Dans le second cas, il s’agit de retrouver une base pour décider et valoriser. Avec un petit nombre de scénarios, impossibles à probabiliser, la décision est inconfortable, la valorisation bancale et l’approche d’ensemble trop qualitative pour être satisfaisante. En gagnant en nuances et en étendue, la cartographie des futurs possibles informe mieux la décision et supporte une évaluation quantitative de la valeur des décisions d’investissements comme des instruments financiers : on repère les ruptures qui sous-tendent les paris sur les opportunités ou qui cristallisent des risques. La prise de décision « robuste » devient plus précise. Au prix d’une complexité surmontable, l’asset pricing redeviendrait possible (sans pour autant être une science exacte !).
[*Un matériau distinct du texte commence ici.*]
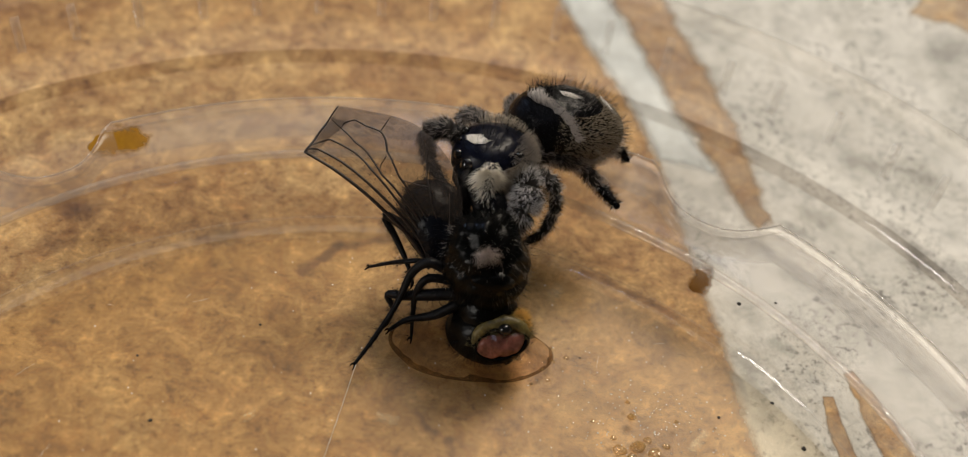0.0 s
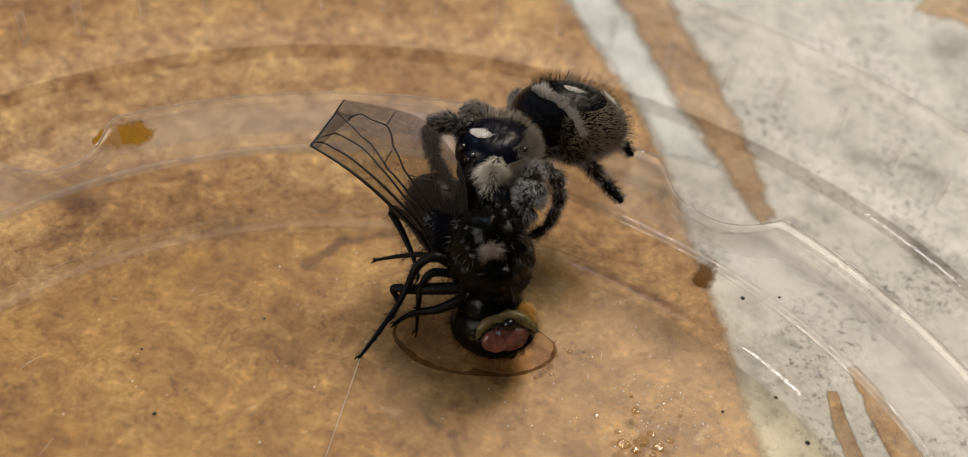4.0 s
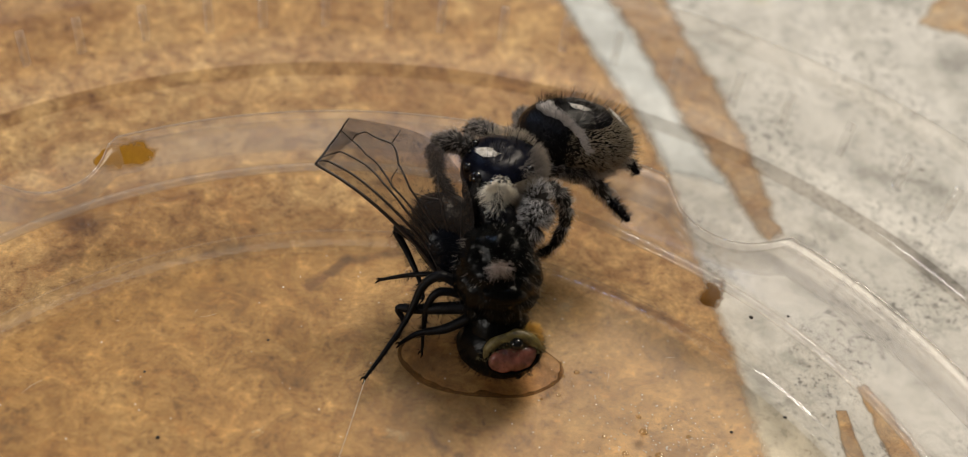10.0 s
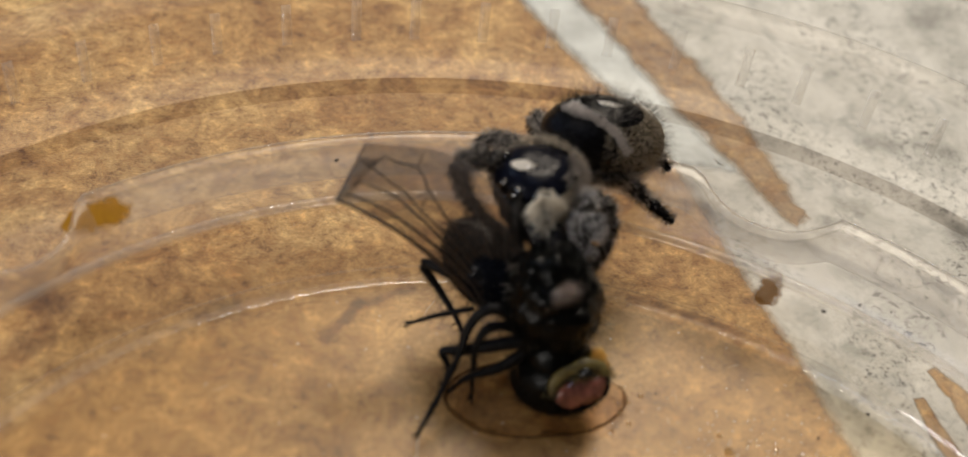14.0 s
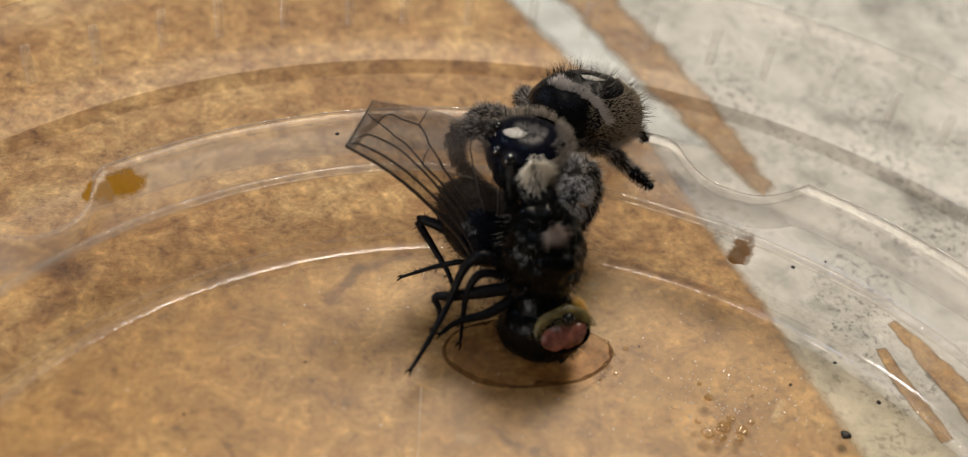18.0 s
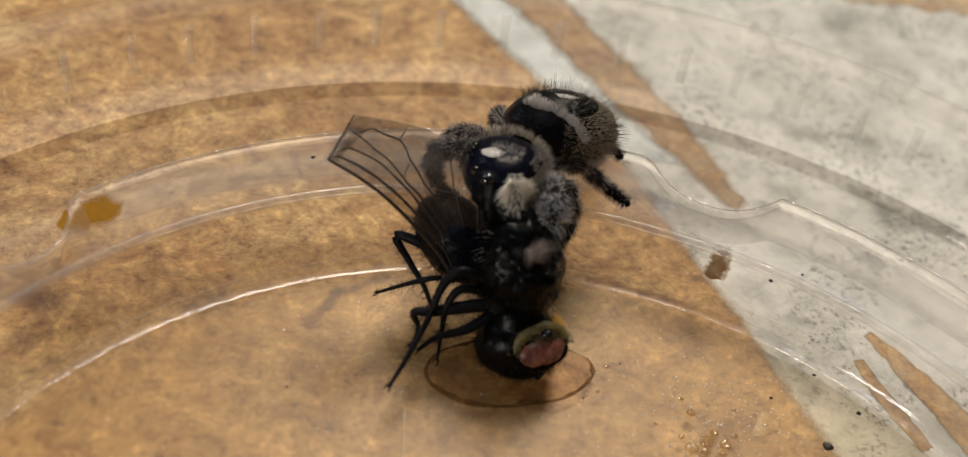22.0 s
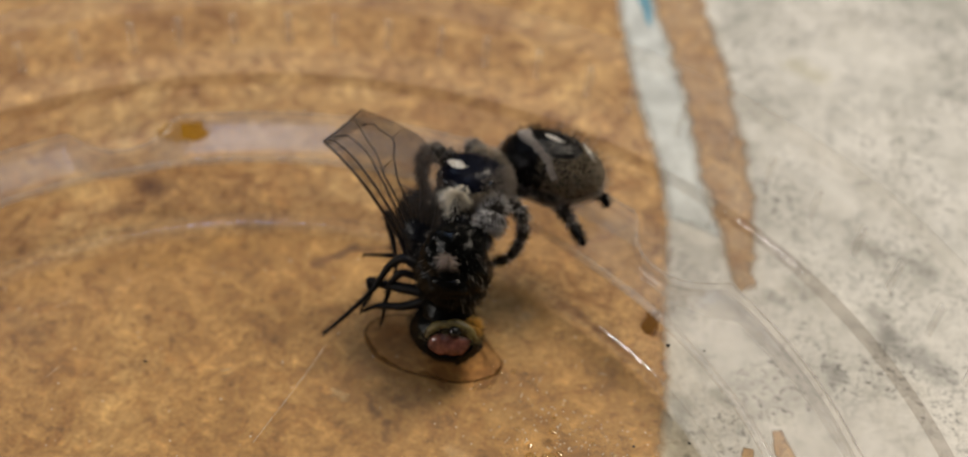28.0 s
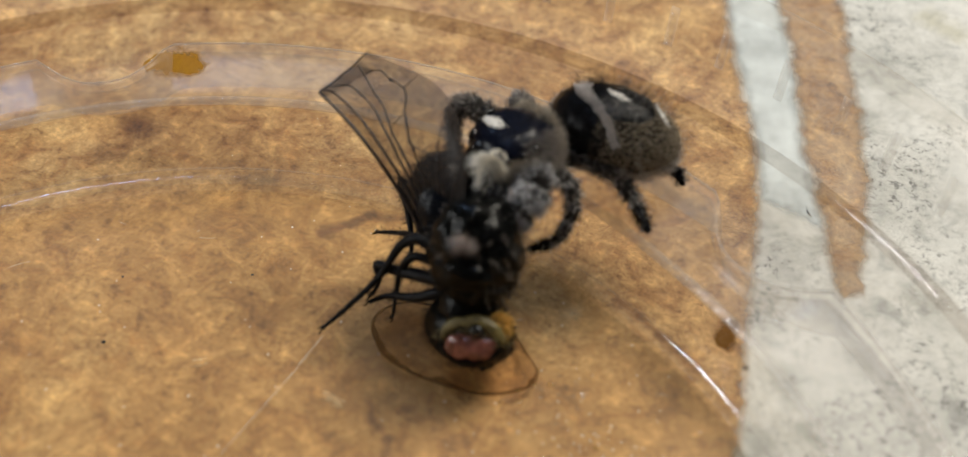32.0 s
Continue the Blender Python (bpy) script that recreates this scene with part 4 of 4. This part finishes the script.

Les scénarios climatiques actuels ont fait l’objet de critiques nombreuses. Ils sont le produit d’approches différentes, peu intéressées à dialoguer entre elles. Mais depuis trois ans, un travail parfois laborieux d’hybridation est en cours, notamment sous l’impulsion des banques centrales à la recherche de scénarios pour leurs usages. Comme le disait Richard Feynman : « Il est peu probable que vous découvriez quelque chose de nouveau sans vous entraîner sur de vieux trucs. » Il est possible que l’entraînement sur les vieux modèles soit en train d’ouvrir de nouvelles perspectives pour comprendre – et aider à réussir – la transition vers la neutralité carbone.